## EXERCISE OBJECTIVE
Go through the records and show each line where the word "with" occurs.

## EXTRACTED INFORMATION
┄┄┄┄┄┄┄┄┄┄┄┄┄┄┄┄┄┄┄┄
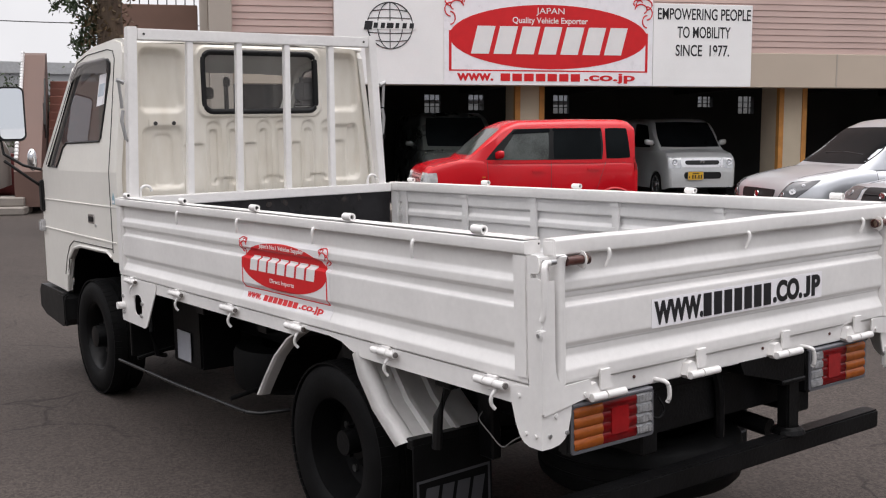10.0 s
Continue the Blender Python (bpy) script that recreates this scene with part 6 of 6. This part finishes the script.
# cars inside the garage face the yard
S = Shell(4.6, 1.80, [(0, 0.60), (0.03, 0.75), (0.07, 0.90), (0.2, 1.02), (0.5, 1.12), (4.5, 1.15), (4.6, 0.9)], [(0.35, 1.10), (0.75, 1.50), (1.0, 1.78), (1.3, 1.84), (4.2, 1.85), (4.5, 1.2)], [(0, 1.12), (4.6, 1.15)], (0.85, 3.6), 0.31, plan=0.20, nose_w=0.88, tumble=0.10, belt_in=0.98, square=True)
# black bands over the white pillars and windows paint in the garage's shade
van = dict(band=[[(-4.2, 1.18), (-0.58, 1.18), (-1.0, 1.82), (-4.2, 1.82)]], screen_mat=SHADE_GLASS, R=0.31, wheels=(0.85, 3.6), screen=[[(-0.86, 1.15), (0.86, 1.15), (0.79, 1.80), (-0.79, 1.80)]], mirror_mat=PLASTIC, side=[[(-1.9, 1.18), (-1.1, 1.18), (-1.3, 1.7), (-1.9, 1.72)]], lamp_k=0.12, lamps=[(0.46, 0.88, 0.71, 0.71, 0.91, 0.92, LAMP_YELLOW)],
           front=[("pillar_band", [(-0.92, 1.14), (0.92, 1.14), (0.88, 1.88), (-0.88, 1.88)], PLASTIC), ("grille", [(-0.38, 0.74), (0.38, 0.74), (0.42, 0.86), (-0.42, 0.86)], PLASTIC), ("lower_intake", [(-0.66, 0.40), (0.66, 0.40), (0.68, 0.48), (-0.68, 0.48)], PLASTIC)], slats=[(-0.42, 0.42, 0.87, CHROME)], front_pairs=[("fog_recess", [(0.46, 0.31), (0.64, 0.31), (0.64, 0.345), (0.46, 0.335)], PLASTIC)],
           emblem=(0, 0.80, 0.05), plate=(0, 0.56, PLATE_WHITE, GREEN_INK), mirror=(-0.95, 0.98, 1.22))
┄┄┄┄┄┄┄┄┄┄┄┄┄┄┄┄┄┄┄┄
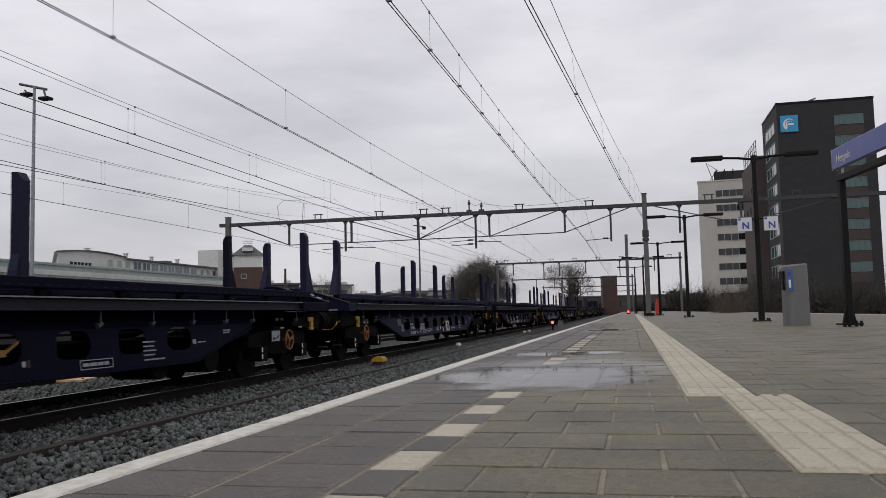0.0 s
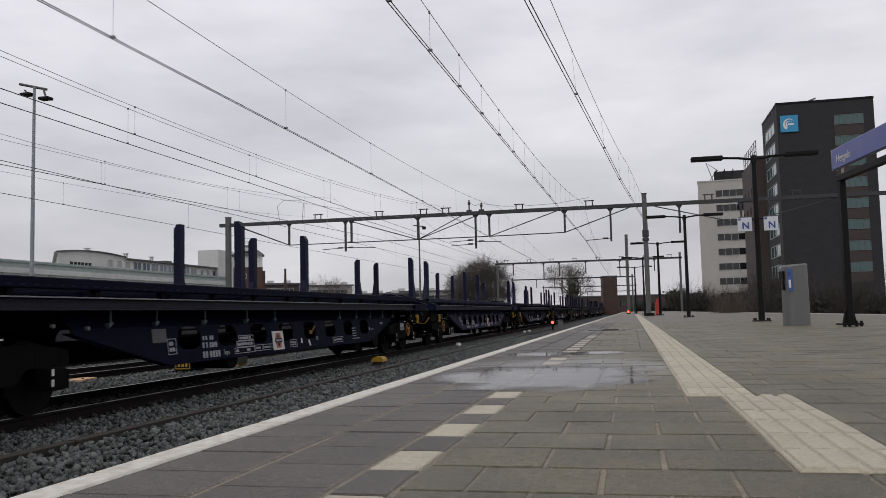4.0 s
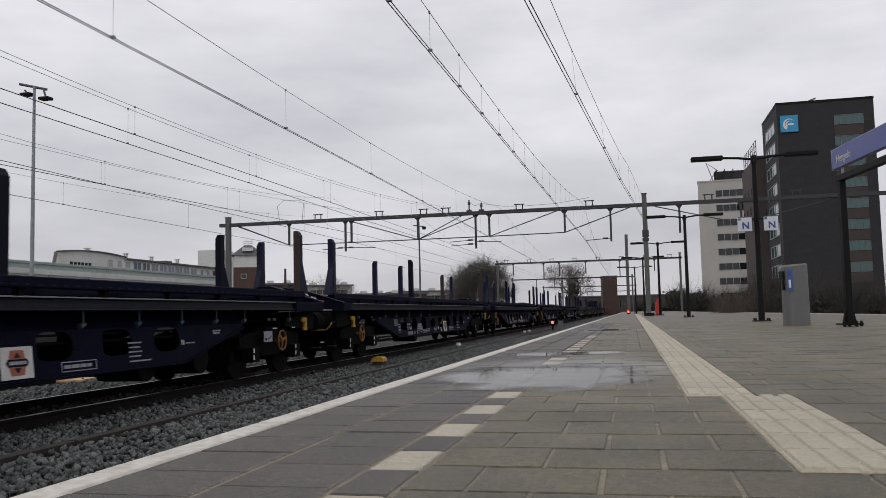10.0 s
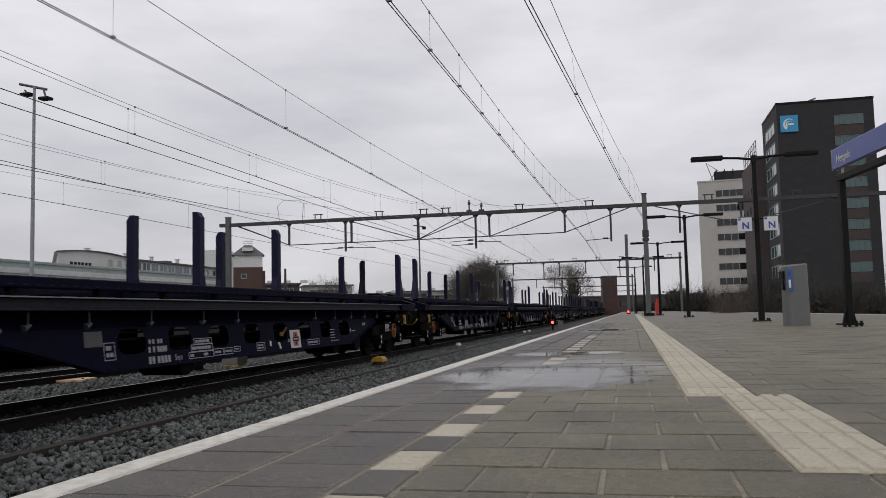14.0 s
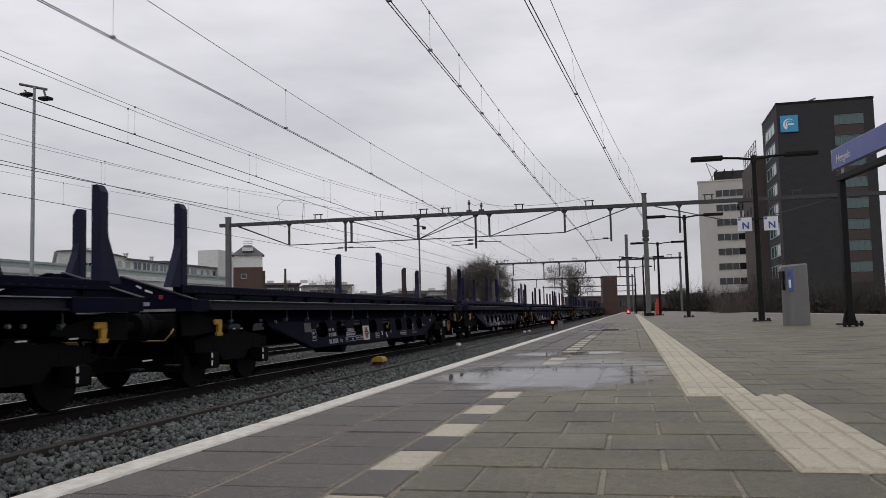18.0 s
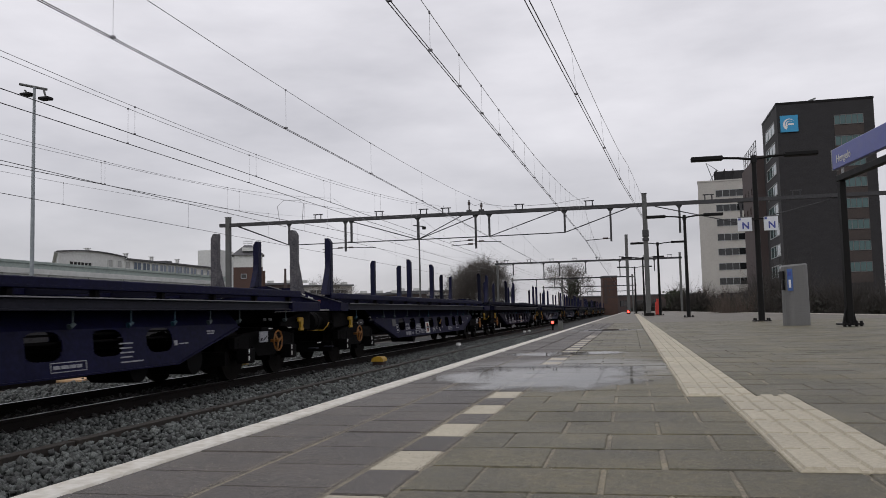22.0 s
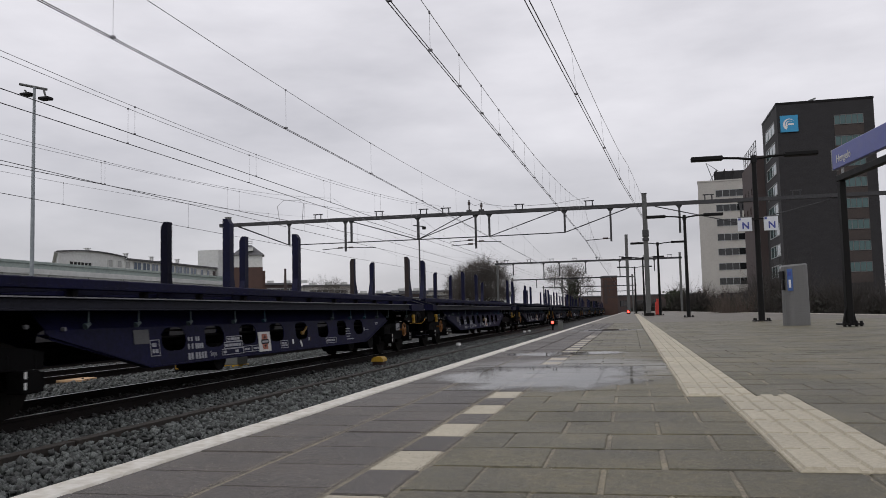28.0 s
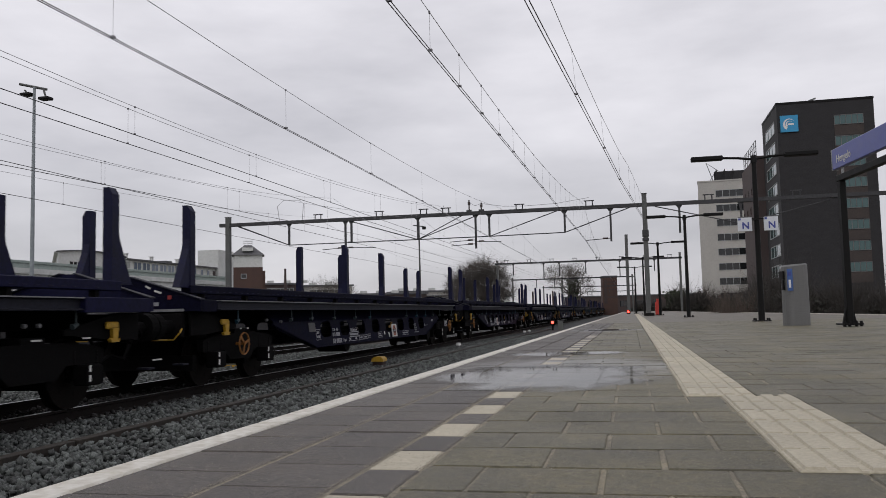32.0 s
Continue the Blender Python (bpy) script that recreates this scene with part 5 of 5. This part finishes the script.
┄┄┄┄┄┄┄┄┄┄┄┄┄┄┄┄┄┄┄┄
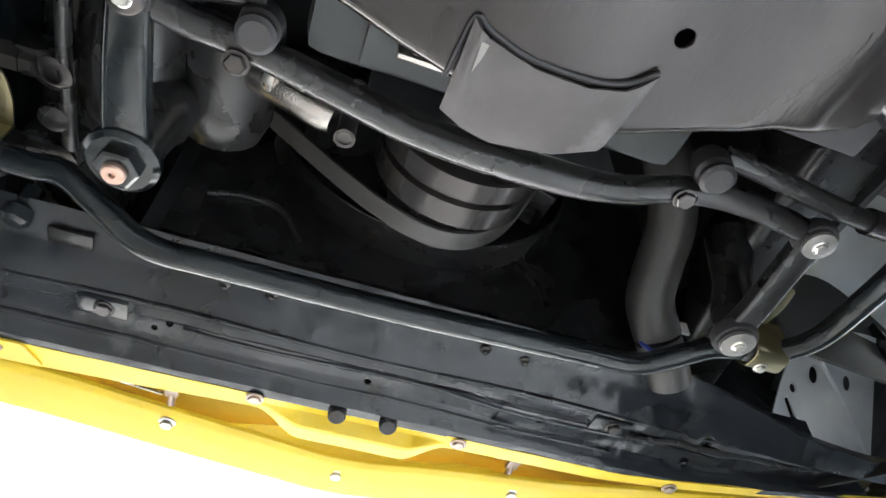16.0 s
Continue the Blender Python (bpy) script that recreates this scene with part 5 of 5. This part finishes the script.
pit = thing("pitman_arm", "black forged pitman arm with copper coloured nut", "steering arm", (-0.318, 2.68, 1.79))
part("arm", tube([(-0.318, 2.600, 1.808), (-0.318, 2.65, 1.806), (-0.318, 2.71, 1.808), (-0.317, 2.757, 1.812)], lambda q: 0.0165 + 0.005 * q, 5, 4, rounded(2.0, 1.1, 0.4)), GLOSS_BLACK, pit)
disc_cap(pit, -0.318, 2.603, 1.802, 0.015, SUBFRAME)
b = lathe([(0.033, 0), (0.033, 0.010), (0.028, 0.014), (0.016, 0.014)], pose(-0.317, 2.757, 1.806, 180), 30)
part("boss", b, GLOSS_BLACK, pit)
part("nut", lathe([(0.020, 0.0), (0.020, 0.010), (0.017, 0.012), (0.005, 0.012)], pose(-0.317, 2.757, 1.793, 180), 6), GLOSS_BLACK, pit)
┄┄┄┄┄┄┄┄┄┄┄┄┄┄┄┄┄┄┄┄
## RESULT OF THE EXERCISE
Continue the Blender Python (bpy) script that recreates this scene with part 6 of 6. This part finishes the script.
Continue the Blender Python (bpy) script that recreates this scene with part 5 of 5. This part finishes the script.
Continue the Blender Python (bpy) script that recreates this scene with part 5 of 5. This part finishes the script.
pit = thing("pitman_arm", "black forged pitman arm with copper coloured nut", "steering arm", (-0.318, 2.68, 1.79))